The Multiprogram Laboratories:
A National Resource for Nonnuclear Energy Research, Development, and Demonstration
EMD-78-62: Published: May 22, 1978. Publicly Released: May 22, 1978.
- Full Report:
The eight multiprogram laboratories under the Department of Energy (DOE) are government-owned research and production facilities operated by university, industry, or nonprofit contractors. In the past, most of their resources have been directed toward nuclear energy, but they have more recently developed capabilities in the fields of nonnuclear energy research, development, and demonstration (RD&D).
The nonnuclear energy tasks undertaken by the laboratories have been relatively small and often appear to focus on fragmented portions of technologies.

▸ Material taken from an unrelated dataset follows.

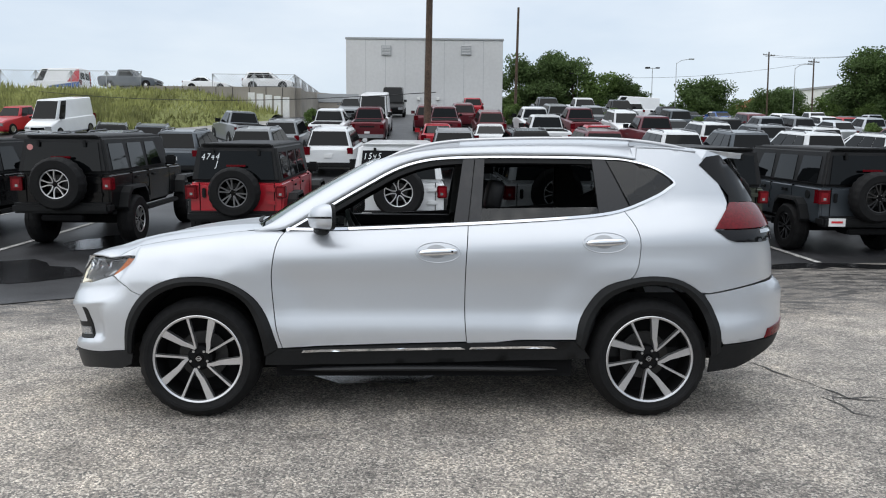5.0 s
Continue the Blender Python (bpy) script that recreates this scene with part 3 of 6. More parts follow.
V = [screen(x, 0.02) for x in np.linspace(-0.655, 0.655, 21)]
ribbon("cowl", [(p[0], p[1] - 0.10, 1.095) for p in V], [(p[0], p[1] + 0.03, p[2] + 0.002) for p in V], PLASTIC, car, "black plastic cowl under the windscreen", thick=0.02)
so = [(ws_x(s) * 1.0, s) for s in np.linspace(0, 1, 12)]
ws_out = so + [(-x, s) for x, s in so[::-1]]
frit = [(x * 0.945, 0.085 + s * 0.875) for x, s in ws_out]
panel("windscreen_edge", ws_out, screen, GLOSS, car, "black printed screen border", off=-0.012, thick=0.004, step=0.05, holes=[frit])
# Added pale layer inside the border, painting the bright sheen of the screen.
panel("windscreen_inner_layer", shrink(frit, -0.004), screen, SHEENGLASS, car, "inner windscreen layer with the pale sky sheen in its colour", off=-0.008, thick=0.002, step=0.05).visible_shadow = False
wsg = panel("windscreen", ws_out, screen, CLEARGLASS, car, "clear windscreen with a faint green tint", off=0.0, thick=0.005, step=0.05)
for x0, x1, s0, s1 in ((0.52, 0.06, 0.02, 0.016), (-0.24, -0.60, 0.015, 0.03)):
    pts = [screen(x0 + (x1 - x0) * t, s0 + (s1 - s0) * t + 0.012 * math.sin(math.pi * t)) for t in np.linspace(0, 1, 9)]
    wp = tube("wiper", [(p[0], p[1] - 0.02, p[2] + 0.012) for p in pts], [0.006, 0.012, 0.014, 0.013, 0.012, 0.011, 0.010, 0.008, 0.005], PLASTIC, car, "black wiper blade", flat=0.7)
bm = bmesh.new()
box(bm, -0.10, 0.10, 0.90, 1.0, 1.47, 1.515, 0.015)
part("sensor_pod", bm, TRIMDARK, car)
bm = bmesh.new()
box(bm, -0.11, 0.11, 0.93, 0.955, 1.41, 1.475, 0.012)
part("rear_view_mirror", bm, TRIMDARK, car)
panel("sticker", [(0.50, 0.90), (0.545, 0.90), (0.535, 0.955), (0.495, 0.955)], screen, PLATEWHITE, wsg, "small white sticker", off=0.006, thick=0.001, step=0.05)

# roof: curves of its side edge, then the crown
rail_y = [1.065, 1.16, 1.28, 1.45, 1.7, 2.0, 2.3, 2.6, 2.85, 3.02]
rx = knots((1.065, 0.577), (1.45, 0.560), (2.0, 0.560), (2.6, 0.553), (3.05, 0.535), (3.4, 0.52))
rz = knots((1.065, 1.548), (1.16, 1.580), (1.28, 1.608), (1.45, 1.632), (1.7, 1.648), (2.0, 1.658), (2.3, 1.661), (2.6, 1.656), (2.85, 1.646), (3.02, 1.636), (3.20, 1.624), (3.45, 1.606))
crown = knots((0.98, 0.024), (1.4, 0.050), (2.0, 0.058), (2.6, 0.055), (3.1, 0.036), (3.4, 0.02))


def roof(x, y):
    k = 1 - min((x / rx(y)) ** 2, 1.2)
    return (x, y, rz(y) + crown(y) * k - (0.0 if y > 1.065 else (1.065 - y) * 0.35))


front = [(x, ws_y(1) - ws_bow(1) * (1 - (x / ws_x(1)) ** 2) + 0.006) for x in np.linspace(-0.570, 0.570, 15)]
panel("roof", front + [(rx(y) - 0.004, y) for y in rail_y] + [(0.53, 3.10), (0, 3.13), (-0.53, 3.10)] + [(-rx(y) + 0.004, y) for y in rail_y[::-1]], roof, SILVER, car, "silver roof panel", step=0.06)
panel("spoiler", [(-0.53, 3.105), (0, 3.135), (0.53, 3.105), (0.53, 3.27), (0.46, 3.39), (0.25, 3.43), (-0.25, 3.43), (-0.46, 3.39), (-0.53, 3.27)], roof, SILVER, car, "silver roof spoiler", thick=0.035, step=0.05)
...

The initial organizational alinement of the laboratories, with five under an Assistant Secretary or Office responsible for specific programs, is not conducive to their role in nonnuclear energy RD&D. Factors tending to restrict the laboratories' involvement in this area include: (1) the piecemeal basis by which their roles were determined; (2) DOE emphasis on using private industry; (3) incompatibility with the Administration's emphasis on near- and mid-term technologies; (4) DOE reluctance to expand the laboratories; and (5) competition from other in-house research facilities. Also, the laboratories' roles in nonnuclear RD&D have not been adequately defined. In defining the roles, relationships with other research entities should be considered and issues addressed involving the extent of missions in this area, management responsibilities, use of laboratories to funnel money to other institutions, and policy planning.

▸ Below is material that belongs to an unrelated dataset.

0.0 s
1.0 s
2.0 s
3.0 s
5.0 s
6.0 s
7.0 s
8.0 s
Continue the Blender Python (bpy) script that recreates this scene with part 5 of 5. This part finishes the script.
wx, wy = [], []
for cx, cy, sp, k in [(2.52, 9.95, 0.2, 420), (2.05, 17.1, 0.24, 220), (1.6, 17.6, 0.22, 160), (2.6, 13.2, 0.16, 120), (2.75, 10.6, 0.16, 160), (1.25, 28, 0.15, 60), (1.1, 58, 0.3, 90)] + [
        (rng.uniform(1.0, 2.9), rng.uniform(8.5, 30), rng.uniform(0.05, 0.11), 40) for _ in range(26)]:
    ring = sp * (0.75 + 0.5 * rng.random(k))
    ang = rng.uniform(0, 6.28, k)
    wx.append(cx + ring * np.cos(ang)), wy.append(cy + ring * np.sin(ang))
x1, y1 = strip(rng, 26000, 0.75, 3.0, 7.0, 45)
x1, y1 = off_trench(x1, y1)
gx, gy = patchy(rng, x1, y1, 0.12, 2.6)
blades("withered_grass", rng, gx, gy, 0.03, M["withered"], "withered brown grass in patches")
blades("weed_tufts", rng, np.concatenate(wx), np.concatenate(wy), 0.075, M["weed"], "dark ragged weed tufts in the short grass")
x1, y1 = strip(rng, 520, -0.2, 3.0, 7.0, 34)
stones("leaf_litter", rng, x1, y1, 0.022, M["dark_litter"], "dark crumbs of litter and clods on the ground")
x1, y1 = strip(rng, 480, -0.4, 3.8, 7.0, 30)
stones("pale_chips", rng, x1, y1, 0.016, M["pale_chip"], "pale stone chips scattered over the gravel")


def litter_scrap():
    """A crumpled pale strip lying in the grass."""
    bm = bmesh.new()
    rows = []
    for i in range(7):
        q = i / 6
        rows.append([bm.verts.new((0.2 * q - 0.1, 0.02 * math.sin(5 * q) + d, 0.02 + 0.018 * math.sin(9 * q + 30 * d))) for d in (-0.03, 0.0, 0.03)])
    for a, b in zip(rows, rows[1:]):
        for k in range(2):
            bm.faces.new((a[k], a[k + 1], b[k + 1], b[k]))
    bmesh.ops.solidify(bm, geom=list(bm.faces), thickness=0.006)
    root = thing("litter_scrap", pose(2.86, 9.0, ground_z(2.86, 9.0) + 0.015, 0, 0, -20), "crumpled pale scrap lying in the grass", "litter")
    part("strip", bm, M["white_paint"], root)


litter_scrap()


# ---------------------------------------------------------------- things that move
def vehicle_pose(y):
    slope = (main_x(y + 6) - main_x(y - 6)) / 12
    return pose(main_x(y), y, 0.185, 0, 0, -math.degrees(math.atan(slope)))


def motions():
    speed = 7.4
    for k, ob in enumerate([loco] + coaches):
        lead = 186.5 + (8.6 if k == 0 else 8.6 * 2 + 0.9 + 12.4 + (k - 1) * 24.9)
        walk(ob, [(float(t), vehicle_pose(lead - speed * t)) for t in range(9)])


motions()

Recommendation for Executive Action
Comments: Please call 202/512-6100 for additional information.
Recommendation: The Secretary of Energy should: (1) align the laboratories to a separate Office which is not responsible for specific programatic areas; (2) closely monitor the development of the planning, programing, and budgeting system to ensure timely implementation, giving priority to defining the roles of the laboratories and integration with DOE energy RD&D efforts; (3) assess ramifications of assigning missions in each of the technologies being developed; (4) assign missions, including support roles, in areas where other entities have greater capabilities; (5) agument staff capabilities; (6) delegate authority to carry out management responsibilities; and (7) expand the laboratories' advisory roles within assigned missions.